Leonid Levitov is a professor of physics in the condensed matter theory group of the
MIT Department of Physics. Levitov is a pioneer in the theory of quasicrystals—orderly
materials with “forbidden” non-crystallographic symmetries, discovered in 1985. He
co-authored a theory explaining the structural properties of quasicrystals by introducing
the concept of a structure projected from a high-dimensional periodic structure. In the
’90s, Levitov pioneered the theory of quantum noise in coherent electron transport. He
formulated the counting statistics approach, which evolved into a new tool in the field of
quantum transport. In 1993 he developed the concept of coherent current pulses allowing
the transmission of electrical signals in a noise-free fashion. These pulses, observed in 2013
and dubbed ‘levitons,’ have become the basis of electron optics.
In the last 10 years, Levitov developed a theory of electronic properties of graphene, a
newly discovered two-dimensional electron system. He introduced new concepts of graphene
optoelectronics, identifying a new mechanism of optoelectronic response involving multiple
generation and proliferation of hot carriers.
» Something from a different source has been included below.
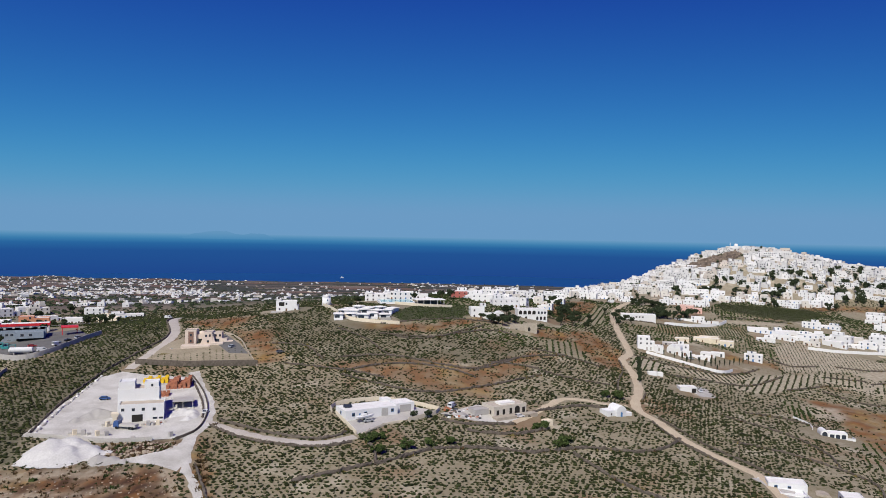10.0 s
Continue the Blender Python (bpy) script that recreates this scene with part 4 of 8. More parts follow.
def vine_mesh(name, x, y, size, mat, sides=6, seed=1, leaves=0):
    """Low round vine bushes, each with an uneven crown of its own, in one mesh."""
    g = np.random.RandomState(seed)
    n, size = len(x), np.asarray(size) * np.ones(len(x))
    a = np.linspace(0, 2 * np.pi, sides, endpoint=False)
    rings = [(0.7, -0.12), (1.0, 0.26), (0.62, 0.55)] if leaves else [(1.0, 0.02), (0.72, 0.5)]
    top = (len(rings) - 1) * sides
    tv = np.array([(r * np.cos(t + k * 0.4), r * np.sin(t + k * 0.4), z) for k, (r, z) in enumerate(rings) for t in a] + [(0, 0, 0.62)])
    tf = [(k * sides + i, k * sides + (i + 1) % sides, (k + 1) * sides + (i + 1) % sides, (k + 1) * sides + i) for k in range(len(rings) - 1) for i in range(sides)]
    nv = len(tv)
    jit = 1 + 0.36 * g.standard_normal((n, nv, 1)).clip(-1.7, 1.9)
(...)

He proposed graphene as a platform to generate
topological valley currents, and which was experimentally observed in 2014. These are
chargeless currents that do not dissipate any energy, a possible information carrier in next-
generation electronics and optoelectronics. Levitov also proposed graphene as a platform
for electron hydrodynamics and predicted low-dissipation electron flows with higher-than-
ballistic conduction (observed in 2017).
A native of Russia, Leonid Levitov earned his MA Diploma in physics at the Moscow
Physical-Technical Institute (1985), and his PhD in theoretical physics at the Landau
Institute (1989). He joined the MIT Physics faculty in 1991, becoming an associate professor
in 1996 and full professor of physics in 1997.